╭──

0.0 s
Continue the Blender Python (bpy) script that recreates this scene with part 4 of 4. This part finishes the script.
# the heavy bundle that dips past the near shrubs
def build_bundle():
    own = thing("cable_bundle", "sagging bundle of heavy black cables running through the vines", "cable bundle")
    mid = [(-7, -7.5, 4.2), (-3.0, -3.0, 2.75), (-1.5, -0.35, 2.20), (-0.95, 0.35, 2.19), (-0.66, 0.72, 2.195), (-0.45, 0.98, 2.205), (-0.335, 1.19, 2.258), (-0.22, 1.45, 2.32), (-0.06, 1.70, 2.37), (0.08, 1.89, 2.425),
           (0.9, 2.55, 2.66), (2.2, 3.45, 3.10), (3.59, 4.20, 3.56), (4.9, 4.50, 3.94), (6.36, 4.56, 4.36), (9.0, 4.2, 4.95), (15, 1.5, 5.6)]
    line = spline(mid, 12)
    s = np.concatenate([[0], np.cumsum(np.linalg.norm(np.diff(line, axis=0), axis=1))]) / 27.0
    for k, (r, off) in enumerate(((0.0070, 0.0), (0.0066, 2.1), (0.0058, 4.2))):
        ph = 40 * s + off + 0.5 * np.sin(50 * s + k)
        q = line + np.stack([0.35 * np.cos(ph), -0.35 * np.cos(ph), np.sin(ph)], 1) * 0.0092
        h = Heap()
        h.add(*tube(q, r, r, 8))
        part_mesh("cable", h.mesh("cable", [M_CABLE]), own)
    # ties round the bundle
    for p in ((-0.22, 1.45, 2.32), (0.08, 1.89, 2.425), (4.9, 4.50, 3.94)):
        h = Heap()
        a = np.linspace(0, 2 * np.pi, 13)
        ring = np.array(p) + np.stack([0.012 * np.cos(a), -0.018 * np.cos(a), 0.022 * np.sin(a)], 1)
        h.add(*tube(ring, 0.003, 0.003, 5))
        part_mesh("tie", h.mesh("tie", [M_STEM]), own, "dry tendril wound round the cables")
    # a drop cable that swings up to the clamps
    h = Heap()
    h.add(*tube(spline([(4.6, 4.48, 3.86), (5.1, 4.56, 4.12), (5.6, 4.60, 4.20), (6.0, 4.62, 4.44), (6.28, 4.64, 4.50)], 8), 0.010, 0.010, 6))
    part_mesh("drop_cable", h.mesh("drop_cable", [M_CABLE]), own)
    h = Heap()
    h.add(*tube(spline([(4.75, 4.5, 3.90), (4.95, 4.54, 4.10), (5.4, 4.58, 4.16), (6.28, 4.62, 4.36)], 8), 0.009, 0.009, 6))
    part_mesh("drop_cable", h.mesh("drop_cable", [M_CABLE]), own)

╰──

(WHAT YOU SHOULD DO): Count how many lines in the data contain the word "that", giving the number without comment.

(RESPONSE TO THIS TASK): 3